=== DATASET CONTENT ===

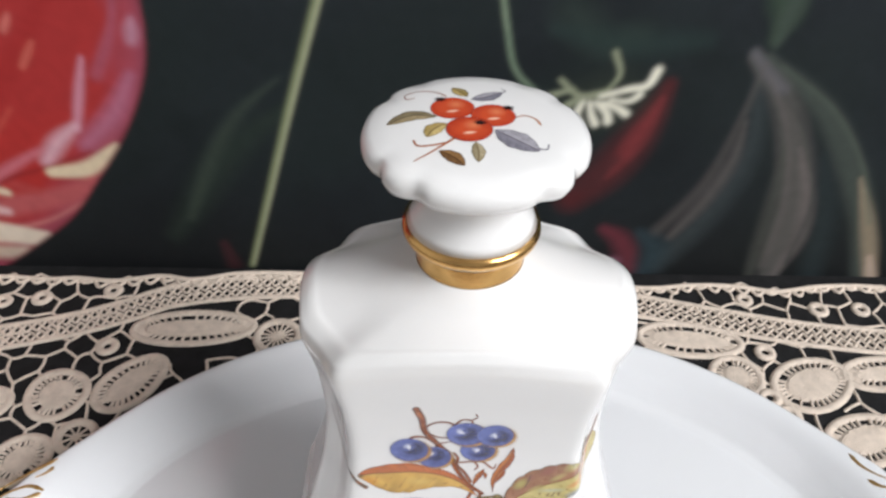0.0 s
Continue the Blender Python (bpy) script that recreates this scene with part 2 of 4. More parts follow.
def section(a, b, round_part, n=320):
    """A closed outline: a wide front and back panel, canted corners, narrower sides; round_part turns it into an ellipse."""
    px, py = 0.79 * a, 0.46 * b
    mx, my = 0.965 * (a + px) / 2, 0.94 * (b + py) / 2
    pts = [(a, -py), (a, py), (mx, my), (px, b), (-px, b), (-mx, my), (-a, py), (-a, -py), (-mx, -my), (-px, -b), (px, -b), (mx, -my)]
    t = np.linspace(0, 2 * math.pi, n, endpoint=False)
    p = np.array(pts + pts[:1])
    ang = np.arctan2(p[:, 1] / b, p[:, 0] / a)
    ang = np.unwrap(ang)
    tt = (t - ang[0]) % (2 * math.pi) + ang[0]
    x, y = np.interp(tt, ang, p[:, 0]), np.interp(tt, ang, p[:, 1])
    k = 2
    for _ in range(2):
        x = sum(np.roll(x, s) for s in range(-k, k + 1)) / (2 * k + 1)
        y = sum(np.roll(y, s) for s in range(-k, k + 1)) / (2 * k + 1)
    ex, ey = a * np.cos(t), b * np.sin(t)
    return x * (1 - round_part) + ex * round_part, y * (1 - round_part) + ey * round_part


def caddy_body(root):
    zs = np.concatenate([np.linspace(0.0042, 0.0136, 12, endpoint=False), np.linspace(0.0136, 0.104, 70, endpoint=False), np.linspace(0.104, 0.1130, 14)])
    rings = []
    for z in zs:
        a, b, c = smooth_curve(BODY_Z, BODY_A, z), smooth_curve(BODY_Z, BODY_B, z), max(0, smooth_curve(BODY_Z, CORNER, z))
        x, y = section(float(a), float(b), float(c))
        w = np.clip((z - 0.076) / 0.037, 0, 1) ** 2
        fx, fy = np.clip(np.abs(x) / (0.82 * float(a)), 0, 1), np.clip(np.abs(y) / (0.56 * float(b)), 0, 1)
        arch = np.maximum(1 - fx ** 2, 1 - fy ** 2)
        k = 11
        arch = sum(np.roll(arch, q) for q in range(-k, k + 1)) / (2 * k + 1)
        rings.append(np.stack([x, y, z + 0.0005 * w - 0.0042 * w * (1 - arch)], 1))
    # rounded edge and shoulder, up to the neck
    x0, y0, z0 = rings[-1][:, 0], rings[-1][:, 1], rings[-1][:, 2]
    t = np.linspace(0, 2 * math.pi, len(x0), endpoint=False)
    cx, cy = 0.0106 * np.cos(t), 0.0106 * np.sin(t)
    for s in np.concatenate([np.linspace(0.02, 0.16, 8), np.linspace(0.19, 1.0, 22)]):
        q = s / 0.16
        edge = 0.0022 * math.sin(math.pi / 2 * min(1, q))
        pull = 0.0009 * (1 - math.cos(math.pi / 2 * min(1, q)))
        m = min(1.0, 1.5 * s) ** 1.3
        zb = z0 * (1 - m) + float(np.mean(z0)) * m
        xb, yb = x0 * (1 - m) + 0.0337 * np.cos(t) * m, y0 * (1 - m) + 0.0225 * np.sin(t) * m
        top = zb + 0.0022
        r = (s - 0.16) / 0.84
        zz = zb + edge if q <= 1 else top + (0.1212 - top) * (0.86 * r + 0.14 * r ** 3)
        rings.append(np.stack([xb + (cx - xb) * s, yb + (cy - yb) * s, zz], 1))
    v, f = loft(rings, False)
    return from_arrays("body", v, f, PORCELAIN, root)


def turned(name, prof, mat, root, n=128, label="", notch=0.0):
    """A turned ring or knob from (radius, height, share of the notches) rows; the notches part four wide lobes from four narrow ones."""
    u = np.linspace(0, 2 * math.pi, n, endpoint=False)
    near = np.abs((np.degrees(u) % 90) - 45)
    cut = np.exp(-((near - 13) / 6.0) ** 2) - 0.35 * np.exp(-((near - 0) / 9.0) ** 2)
    rings = []
    for r, z, k in prof:
        rr = r * (1 - notch * k * cut)
        rings.append(np.stack([rr * np.cos(u), rr * np.sin(u), np.full(n, z)], 1))
    v, f = loft(rings)
    return from_arrays(name, v, f, mat, root, label)


CADDY_AT = (-0.0004, -0.0008, 0.0)


def tea_caddy():
    root = tagged(new("tea_caddy"), "white porcelain tea caddy painted with plums and berries on a tray", "tea caddy")
    body = caddy_body(root)
    u = np.linspace(0, 2 * math.pi, 160, endpoint=False)
    rings = [np.stack([a * np.cos(u), b * np.sin(u), np.full(160, z)], 1) for a, b, z in
             ((0.010, 0.008, 0.0003), (0.0262, 0.0212, 0.0003), (0.0272, 0.0222, 0.0008), (0.0277, 0.0226, 0.0024), (0.0276, 0.0224, 0.0044), (0.010, 0.008, 0.0045))]
    v, f = loft(rings)
    from_arrays("foot_ring", v, f, GOLD, root, "gilded foot ring")
    turned("neck", [(0.0085, 0.117, 0), (0.0110, 0.1175, 0), (0.0105, 0.1213, 0), (0.0104, 0.125, 0), (0.0103, 0.1266, 0), (0.0085, 0.1267, 0)], GOLD, root, label="gilded neck")
    root.location = CADDY_AT
    return root, body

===

PROBLEM DESCRIPTION -
Check each line above for the string "with" and show the ones that have it.

RIGHT ANSWER -
Continue the Blender Python (bpy) script that recreates this scene with part 2 of 4. More parts follow.
    root = tagged(new("tea_caddy"), "white porcelain tea caddy painted with plums and berries on a tray", "tea caddy")